In discussing these issues, the concepts of 'traditional' and 'modern' are inevitably evoked. Too often it has been assumed that the two terms have relatively fixed and unambiguous meanings, especially when explored from within the framework of the nation state, and from perspectives which implicitly or explicitly reinforce state-imposed classifications. (Favret Saada, 1980; Herzfeld 1987). This applies also for those situations when those labelled 'traditional' utilise their traditionalism ironically to subvert and question the very principles and classifications that marginalise them. Yet the dominance of the classification is rarely threatened. In this paper I argue, with reference to 'traditional' singing and music in Malta and other Mediterranean societies (Cyprus, Greece, Spain and Turkey), that it is not so much traditions that are being revitalised, but rather that the relationship between 'tradition' and 'modernity' is being redefined in new ways. The-what-is-traditional and the-what-is-modern are not only changing independently, but their (customary) rhetorical opposition and articulation to each other is becoming blurred.

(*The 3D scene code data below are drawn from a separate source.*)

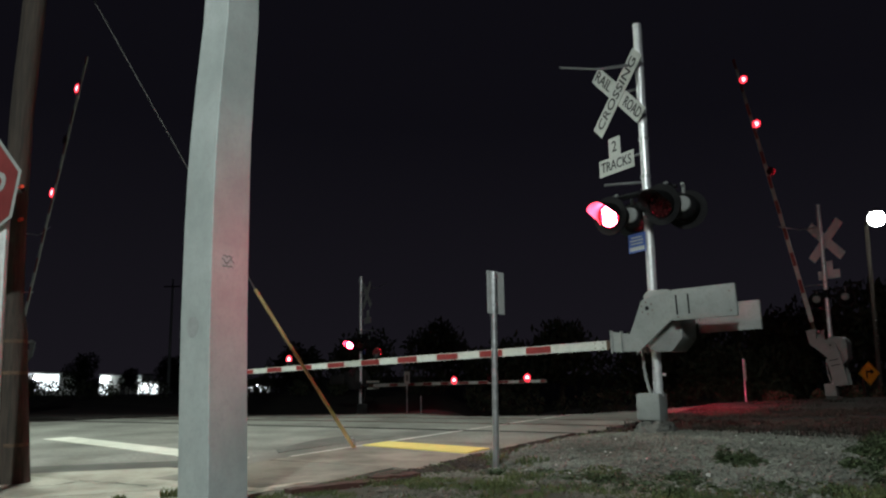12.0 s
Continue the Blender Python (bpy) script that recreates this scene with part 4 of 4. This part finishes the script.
# ---- posts and signs beyond the tracks ----
s = thing("street_lamp", pose(16.95, 30, -0.25), "tall dark pole with a glaring white street lamp", "street lamp")
part("pole", rod(B(), (0, 0, -0.8), (0.15, 0, 7.0), 0.10, 0.075, 14), WOOD_POLE, s, "dark wooden pole")
part("bracket_arm", rod(B(), (0.15, 0, 6.8), (-0.48, -1.8, 7.02), 0.03, None, 8), GALV, s)
part("head", lathe(B(), [(0.0001, 0.16), (0.12, 0.12), (0.24, 0.02), (0.25, -0.03), (0.20, -0.02)], 18, pose(-0.56, -1.95, 6.98) @ pose(0, 0, 0, 90, 0, 0)), GALV, s, "grey lamp head")
# globe oversized: the lamp's glare is put into its shape
bm = B()
bmesh.ops.create_uvsphere(bm, u_segments=16, v_segments=10, radius=0.30, matrix=pose(-0.56, -1.95, 6.72))
part("bulb", bm, LIT_LAMP, s, "white lamp globe enlarged for its glare")
for z in (2.1, 2.4, 2.7, 3.0):
    part("step_bolt", rod(B(), (0.02, -0.13, z), (0.04, -0.27, z), 0.012, None, 6), GALV, s)

s = thing("warning_sign", pose(14.15, 26, -0.10), "amber diamond warning sign with a black turn arrow", "warning sign")
part("post", box(B(), (0.06, 0.06, 1.7), (0, 0, 0.2), None, 0.004), WOOD_POLE, s)
pl = part("plate", box(B(), (0.58, 0.006, 0.58), (0, 0, 0), pose(0, 0, 0, 0, 45, 0)), SIGN_ORANGE, s, "amber diamond plate", pose(0.2, -0.06, 0.82, 0, 0, 10), False)
part("border", prism(B(), [(-0.38, 0), (0, 0.38), (0.38, 0), (0, -0.38)], -0.0055, -0.0045), INK, pl, "", None, False)
part("inner_field", prism(B(), [(-0.36, 0), (0, 0.36), (0.36, 0), (0, -0.36)], -0.0085, -0.0065), SIGN_ORANGE, pl, "", None, False)
part("arrow", prism(B(), [(-0.76 * k, 0.76 * z) for k, z in ((0.10, -0.22), (0.18, -0.22), (0.18, 0.12), (-0.06, 0.12), (-0.06, 0.21), (-0.25, 0.07), (-0.06, -0.06), (-0.06, 0.03), (0.10, 0.03))], -0.013, -0.010), INK, pl, "black turn arrow", None, False)


def post_sign(x, y, h, plate, label, turn, wide=0.3, tall=0.45):
    s = thing("roadside_sign", pose(x, y, land(x, y) - 0.05), label, "road sign")
    h += fall(x, y)
    part("post", rod(B(), (0, 0, 0), (0, 0, h), 0.026, None, 10), GALV, s, "slim steel post")
    if plate:
        pl = part("plate", box(B(), (wide, 0.006, tall)), SIGN_WHITE, s, "small white plate", pose(0, 0, h - tall * plate, 0, 0, turn) @ pose(0, -0.045, 0), False)
        part("text_bar", box(B(), (0.05, 0.003, tall * 0.5), (0, -0.005, 0)), INK, pl, "", None, False)


post_sign(8.58, 22.0, 1.22, 0.55, "slim white steel post with a small sign edge-on", 75, 0.3, 0.6)
post_sign(-1.28, 26.0, 1.48, 0.5, "small white sign on a thin post beyond the tracks", 8, 0.19, 0.42)
post_sign(-0.78, 25.0, 0.62, 0, "short pale marker post beyond the tracks", 0)
post_sign(4.0, 24.5, -0.22, 0, "short pale marker post beyond the tracks", 0)

s = thing("utility_pole", pose(-21.6, 60, land(-21.6, 60) - 0.2), "far grey utility pole with a crossarm", "utility pole")
part("pole", rod(B(), (0, 0, 0), (0, 0, 9.2), 0.13, 0.08, 12), CONCRETE_POST, s)
part("crossarm", box(B(), (1.3, 0.10, 0.10), (0, -0.13, 8.6)), WOOD_POLE, s)

lamp("street_light_far", "POINT", 90, (0.93, 1.0, 0.95), pose(16.3, 27.4, 6.0), 0.2)


def motions():
    for ob, rows in MOVES:
        walk(ob, rows)


motions()
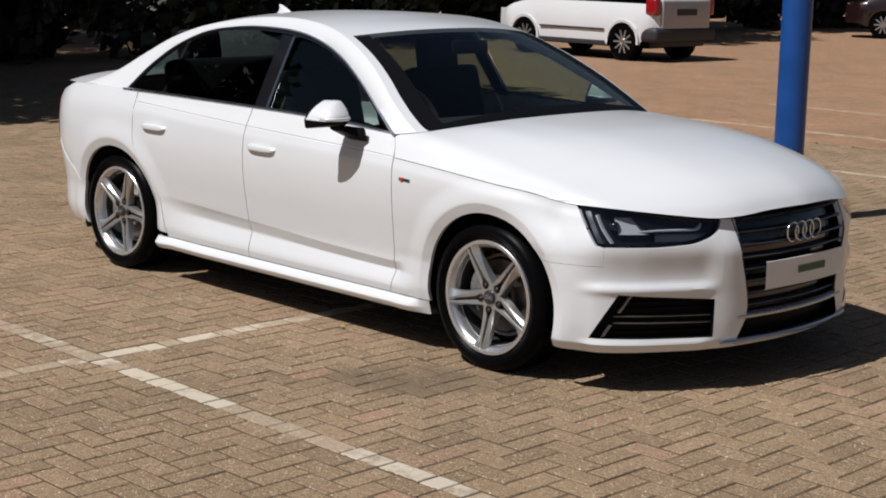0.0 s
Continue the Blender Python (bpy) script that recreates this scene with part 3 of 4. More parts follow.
# wheel housings and underside
for ax, az in ARCHES:
    bm = bmesh.new()
    rows = []
    for k in range(37):
        a = radians(-20 + 220 * k / 36)
        px, pz = ax + 0.375 * math.cos(a), az + 0.375 * math.sin(a)
        rows.append([(px, max(body(px, max(pz, 0.18)).y, -0.91) + 0.016, pz), (ax + 0.395 * math.cos(a), -0.87, az + 0.395 * math.sin(a)), (ax + 0.40 * math.cos(a), -0.52, az + 0.40 * math.sin(a)), (ax, -0.52, az)])
    grid(bm, rows)
    both("wheel_housing", bm, LINER, car, "black wheel housing liner", smooth=True)
bm = bmesh.new()
box(bm, (1.96, 1.66, 0.06), (-1.41, 0, 0.205))
box(bm, (0.62, 1.02, 0.06), (0.0, 0, 0.205))
box(bm, (0.62, 1.02, 0.06), (-2.82, 0, 0.215))
box(bm, (0.42, 1.1, 0.05), (0.52, 0, 0.200))
box(bm, (0.44, 1.30, 0.05), (-3.36, 0, 0.25))
part("underside", bm, LINER, car, "dark underbody panels", smooth=False)

# ---- front face: grille, plate, emblem, fog grilles, headlamps ----
def front_x(y, z):
    """How far forward the nose reaches at a width and height."""
    return body(p_at_y(YC - abs(y - YC)), z).x


bm = bmesh.new()
rows = []
for z in np.linspace(0.315, 0.722, 12):
    w = g_half(z)
    rows.append([(front_x(y, z) - 0.045, y, z) for y in np.linspace(YC - w, YC + w, 25)])
grid(bm, rows)
grille = part("grille", bm, GLOSS_BLACK, car, "dark radiator grille with horizontal bars")
for k, z in enumerate(np.linspace(0.342, 0.696, 8)):
    bm = bmesh.new()
    w = g_half(z) - 0.006
    rows = []
    for h, o in ((-0.012, -0.035), (-0.004, -0.012), (0.002, -0.008), (0.008, -0.010), (0.012, -0.035)):
        rows.append([(front_x(y, z) + o, y, z + h) for y in np.linspace(YC - w, YC + w, 25)])
    grid(bm, rows)
    part("grille_bar", bm, BADGE, grille, "dark grey grille bar with a bright edge")
    bm = bmesh.new()
    rows = []
    for h, o in ((0.002, -0.0065), (0.004, -0.0050), (0.0065, -0.0075)):
        rows.append([(front_x(y, z) + o, y, z + h) for y in np.linspace(YC - w, YC + w, 25)])
    grid(bm, rows)
    part("bar_edge", bm, BAR_EDGE, grille)
bm = bmesh.new()
path = [(w_, z_) for z_ in np.linspace(0.32, 0.703, 14) for w_ in (g_half(z_),)]
loop = [(-w_, z_) for w_, z_ in path] + [(y_, 0.729 - 0.022 * (abs(y_) / 0.4) ** 1.5) for y_ in np.linspace(-0.40, 0.40, 16)] + [(w_, z_) for w_, z_ in path[::-1]] + [(y_, 0.317) for y_ in np.linspace(0.34, -0.34, 12)]
pts = [Vector((front_x(y_ + YC, z_) - 0.004, y_ + YC, z_)) for y_, z_ in loop]
tube(bm, pts + [pts[0]], 0.0050, 6)
part("grille_surround", bm, BADGE, car, "dark metal frame round the grille")
bm = bmesh.new()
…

Although 'tradition' and 'modernity' held ambiguous meanings, nevertheless they were opposed in some fundamental ways. In contemporary Malta, and perhaps in other societies on the margins of Europe, modernity is increasingly pursued through the celebration of traditionalism. This celebration of traditions is expressed through experiences of discovery which should be narrated. This has radical implications not just for what 'tradition' and 'modernity' signify and are signified by, but also how they are constructed and pursued. It may thus appear that the old certainties (based upon class and status) are being replaced by a pluralist celebration of differences. Yet as I show the authority to 'discover' and to narrate, and thus memorialise, is still embedded in relations of power and privilege. Critical here are access to the means of representation, and the nostalgia of nostalgia as a new way of talking about the present by reference to the past.